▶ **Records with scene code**
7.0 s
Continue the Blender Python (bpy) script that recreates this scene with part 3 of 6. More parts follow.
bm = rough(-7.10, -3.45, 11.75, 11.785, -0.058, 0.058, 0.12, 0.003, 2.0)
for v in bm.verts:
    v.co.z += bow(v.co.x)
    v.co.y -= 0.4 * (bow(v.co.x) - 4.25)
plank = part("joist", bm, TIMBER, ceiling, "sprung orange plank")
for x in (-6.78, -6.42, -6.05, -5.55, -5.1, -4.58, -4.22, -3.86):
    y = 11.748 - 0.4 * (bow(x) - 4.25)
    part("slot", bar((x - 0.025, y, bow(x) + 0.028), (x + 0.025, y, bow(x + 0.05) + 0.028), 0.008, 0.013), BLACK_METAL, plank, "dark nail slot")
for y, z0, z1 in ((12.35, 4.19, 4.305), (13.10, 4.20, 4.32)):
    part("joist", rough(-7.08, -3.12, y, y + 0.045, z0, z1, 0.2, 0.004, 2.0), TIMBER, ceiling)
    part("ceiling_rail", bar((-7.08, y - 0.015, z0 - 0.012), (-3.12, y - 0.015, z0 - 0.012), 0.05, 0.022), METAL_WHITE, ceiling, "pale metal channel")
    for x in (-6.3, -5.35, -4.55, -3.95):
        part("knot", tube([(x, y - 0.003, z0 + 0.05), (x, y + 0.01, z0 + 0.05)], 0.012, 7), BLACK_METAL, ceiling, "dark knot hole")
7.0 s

▶ **PROBLEM STATEMENT**
Write out every entry again exactly, please, with nothing missing.

▶ **TASK RESULT**
7.0 s
Continue the Blender Python (bpy) script that recreates this scene with part 3 of 6. More parts follow.
bm = rough(-7.10, -3.45, 11.75, 11.785, -0.058, 0.058, 0.12, 0.003, 2.0)
for v in bm.verts:
    v.co.z += bow(v.co.x)
    v.co.y -= 0.4 * (bow(v.co.x) - 4.25)
plank = part("joist", bm, TIMBER, ceiling, "sprung orange plank")
for x in (-6.78, -6.42, -6.05, -5.55, -5.1, -4.58, -4.22, -3.86):
    y = 11.748 - 0.4 * (bow(x) - 4.25)
    part("slot", bar((x - 0.025, y, bow(x) + 0.028), (x + 0.025, y, bow(x + 0.05) + 0.028), 0.008, 0.013), BLACK_METAL, plank, "dark nail slot")
for y, z0, z1 in ((12.35, 4.19, 4.305), (13.10, 4.20, 4.32)):
    part("joist", rough(-7.08, -3.12, y, y + 0.045, z0, z1, 0.2, 0.004, 2.0), TIMBER, ceiling)
    part("ceiling_rail", bar((-7.08, y - 0.015, z0 - 0.012), (-3.12, y - 0.015, z0 - 0.012), 0.05, 0.022), METAL_WHITE, ceiling, "pale metal channel")
    for x in (-6.3, -5.35, -4.55, -3.95):
        part("knot", tube([(x, y - 0.003, z0 + 0.05), (x, y + 0.01, z0 + 0.05)], 0.012, 7), BLACK_METAL, ceiling, "dark knot hole")
7.0 s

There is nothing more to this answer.